The movie is, indeed, masterfully crafted. Scenes from Anne and Hannah’s time together in Amsterdam, where their German families came to seek refuge from German Nazi rule, are painted in vivid color, in firm contrast with the dark tones of Hannah’s time in Bergen-Belsen, where she has one final encounter with her larger-than-life friend.

Hannah arrived in Bergen-Belsen in February 1944 and was imprisoned in a different part of the camp from Anne, who came to the German concentration camp from Auschwitz in November of 1944, and the two reunited briefly in early 1945.  “I heard by chance that she was there behind the fence,” she told JTA in 2004. In reality, Hannah never saw Anne; in the movie, she does see her, head shaved, through the barrier that separates the two parts of camp. Just like in real life, Hannah delivers Anne a care package with some food.

Judaism is an important thread in the movie — Hannah’s family is deeply observant, more than Frank’s more modern family. Her father sings Adon Olam when her mother is going through pregnancy woes; her mother prays when their street gets bombed; Hannah kisses a mezuzah and wears a golden Magen David. Jewish ritual plays a comforting, poignant role in the movie. After Hannah and Gabi’s father dies at Bergen-Belsen, the women imprisoned with them help them sit shiva. Before Hannah goes to find Anne and bring her food, a Hungarian inmate prays for her success and safe return.

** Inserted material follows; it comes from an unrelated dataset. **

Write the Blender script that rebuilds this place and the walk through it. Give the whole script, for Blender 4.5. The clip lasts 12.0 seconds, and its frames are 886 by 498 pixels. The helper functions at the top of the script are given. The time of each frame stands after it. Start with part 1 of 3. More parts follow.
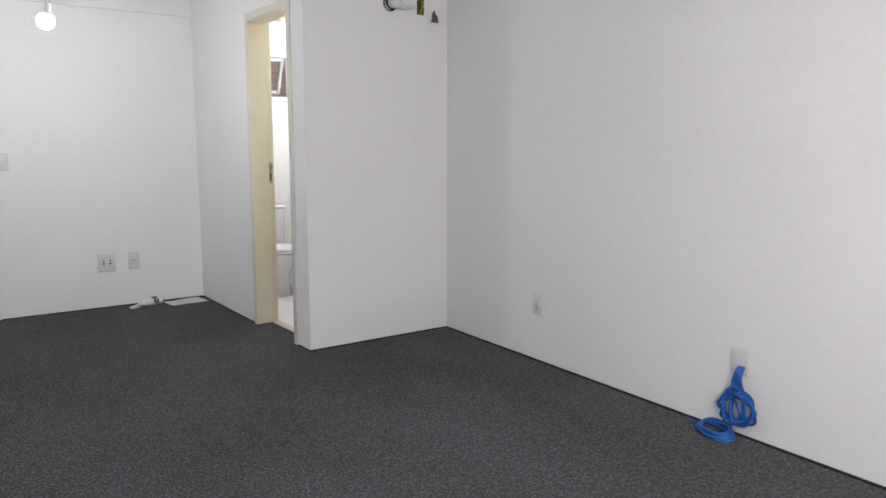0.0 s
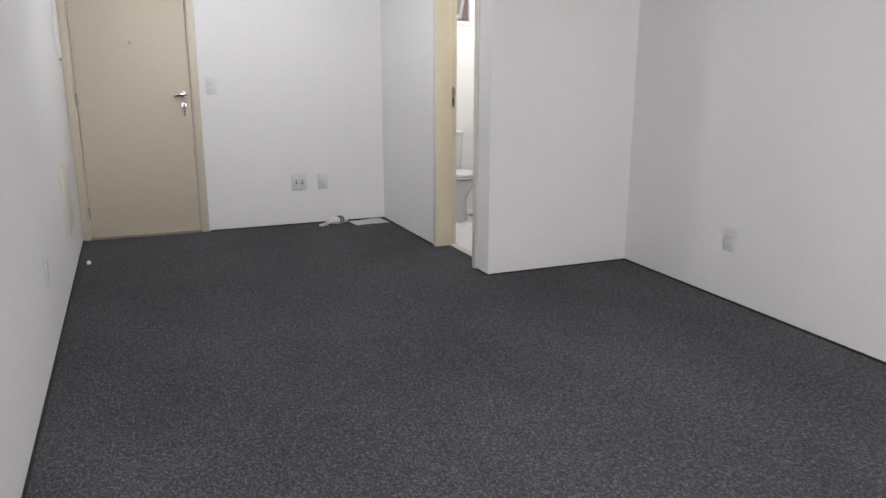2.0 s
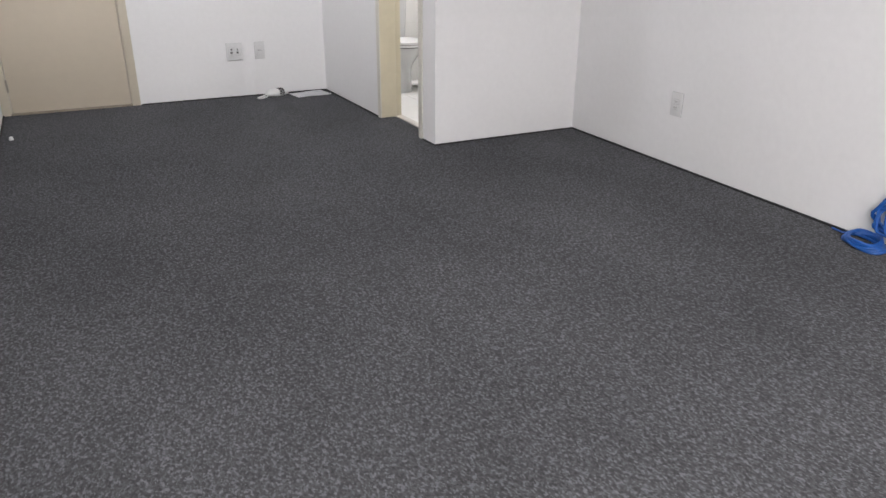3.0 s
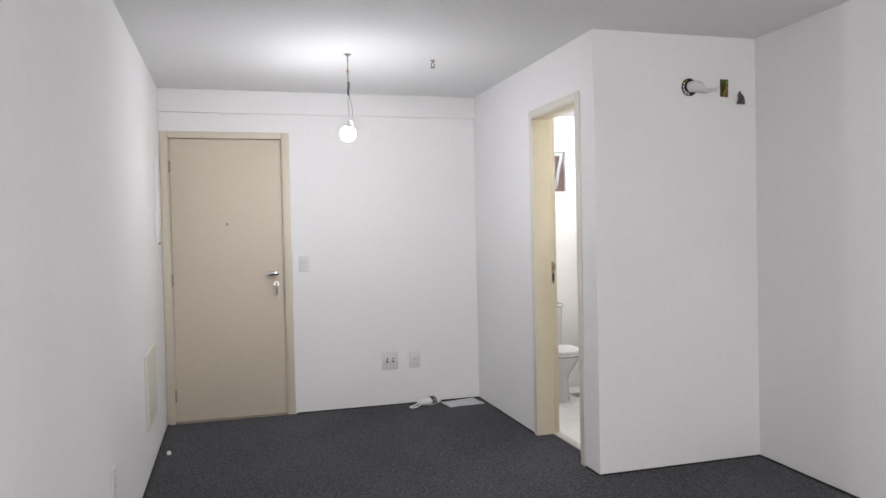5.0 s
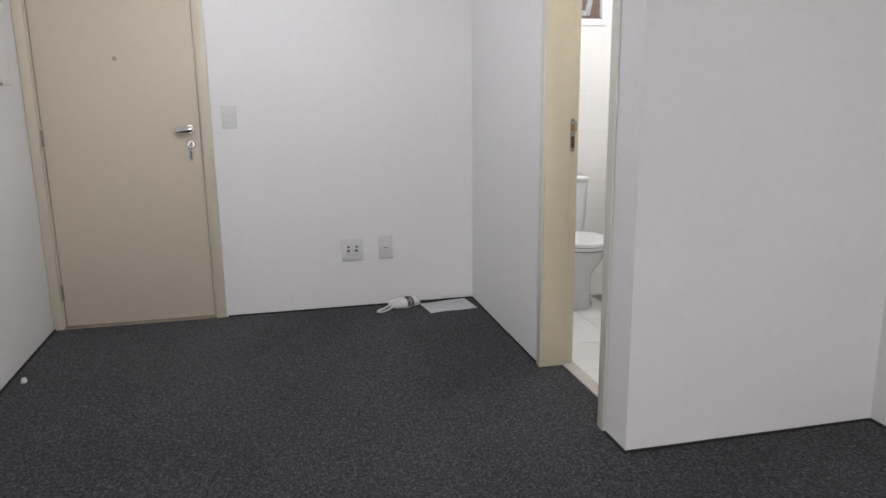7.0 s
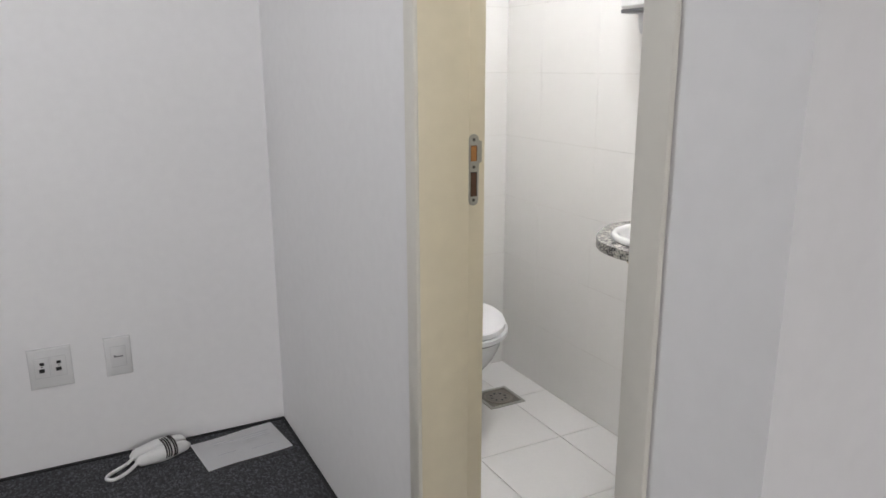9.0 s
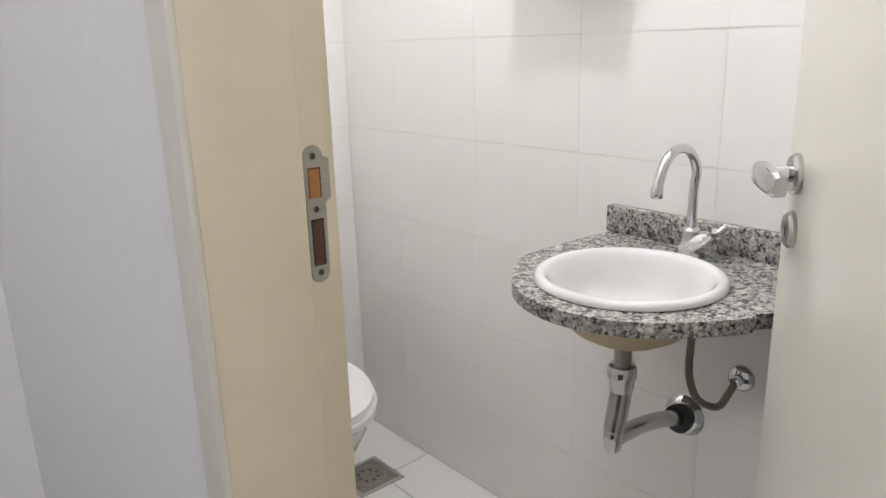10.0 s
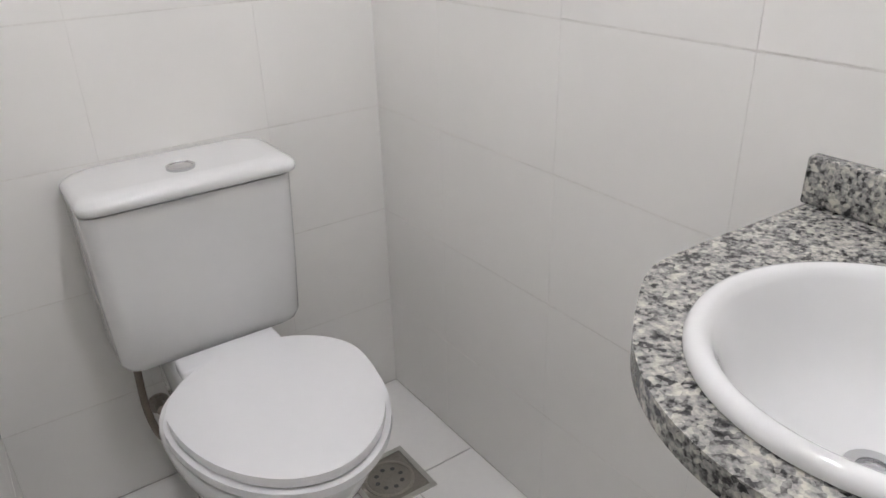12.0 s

Hannah’s dreams of becoming a nurse are also at the center of the movie, with a book about Florence Nightingale that Anne owns becoming a constant motive; Anne, meanwhile, speaks of being an actress and writer and dreams of seeing the world.

Unlike Frank, who died in Bergen-Belsen shortly before the camp was liberated in April of 1945, Pick-Goslar survived the war and still lives in Jerusalem with her family — where she did in fact become a nurse. Along with Gabi, she has 38 grandchildren and 27 great-grandchildren, their revenge on Hitler. But Pick-Goslar continues to be a part of memorializing her friend, participating in interviews and movies about her and, now, becoming the focus of this new film.

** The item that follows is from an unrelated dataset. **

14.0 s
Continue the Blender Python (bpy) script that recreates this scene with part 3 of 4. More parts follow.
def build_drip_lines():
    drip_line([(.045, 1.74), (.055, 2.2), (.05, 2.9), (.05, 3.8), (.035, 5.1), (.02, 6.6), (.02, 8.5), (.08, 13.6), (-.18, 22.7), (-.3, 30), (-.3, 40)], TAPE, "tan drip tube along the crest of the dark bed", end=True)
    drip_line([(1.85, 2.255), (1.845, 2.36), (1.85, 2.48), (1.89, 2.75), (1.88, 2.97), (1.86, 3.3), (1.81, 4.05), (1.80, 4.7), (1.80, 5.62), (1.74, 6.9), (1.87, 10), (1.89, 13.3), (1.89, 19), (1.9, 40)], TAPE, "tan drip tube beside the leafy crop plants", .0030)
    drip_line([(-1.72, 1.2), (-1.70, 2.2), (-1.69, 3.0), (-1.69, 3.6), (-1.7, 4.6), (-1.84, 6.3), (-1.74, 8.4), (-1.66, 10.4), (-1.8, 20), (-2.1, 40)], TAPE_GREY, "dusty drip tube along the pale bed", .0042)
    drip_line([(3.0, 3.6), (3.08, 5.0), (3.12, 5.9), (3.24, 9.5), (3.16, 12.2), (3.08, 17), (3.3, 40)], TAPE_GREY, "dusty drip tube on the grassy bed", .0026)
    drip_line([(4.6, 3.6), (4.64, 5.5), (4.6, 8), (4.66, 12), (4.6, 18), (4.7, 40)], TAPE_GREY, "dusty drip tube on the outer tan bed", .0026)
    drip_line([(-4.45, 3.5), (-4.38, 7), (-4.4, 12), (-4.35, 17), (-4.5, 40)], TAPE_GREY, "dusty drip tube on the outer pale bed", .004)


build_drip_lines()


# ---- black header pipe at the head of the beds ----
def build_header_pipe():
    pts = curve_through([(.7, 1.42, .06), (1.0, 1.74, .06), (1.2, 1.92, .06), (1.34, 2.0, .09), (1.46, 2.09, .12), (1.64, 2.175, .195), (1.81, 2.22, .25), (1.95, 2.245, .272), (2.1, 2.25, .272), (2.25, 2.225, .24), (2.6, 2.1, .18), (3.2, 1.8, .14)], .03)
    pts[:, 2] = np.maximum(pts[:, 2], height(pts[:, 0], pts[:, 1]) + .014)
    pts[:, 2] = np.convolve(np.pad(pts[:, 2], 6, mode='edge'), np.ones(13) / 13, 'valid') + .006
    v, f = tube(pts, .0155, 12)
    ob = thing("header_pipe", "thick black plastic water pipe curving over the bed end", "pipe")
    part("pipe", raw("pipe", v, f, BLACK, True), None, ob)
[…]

Hannah and Anne love to stare at the stars together — they even call their little social group “The Little Bear” — after the constellation. In the movie, Anne is Hannah’s North Star, the person that she looks for once she realizes she is in the camp — and, according to the movie’s epilogue, the person that she thinks of whenever she looks at the stars.

“My Best Friend Anne Frank” is an imperfect movie, but it is a beautifully woven and deeply heartfelt tale of friendship — and, for adults and teens, an interesting interpretation of a dramatized Holocaust memoir that may not reach the depth of its horrors, but is still very much worth watching.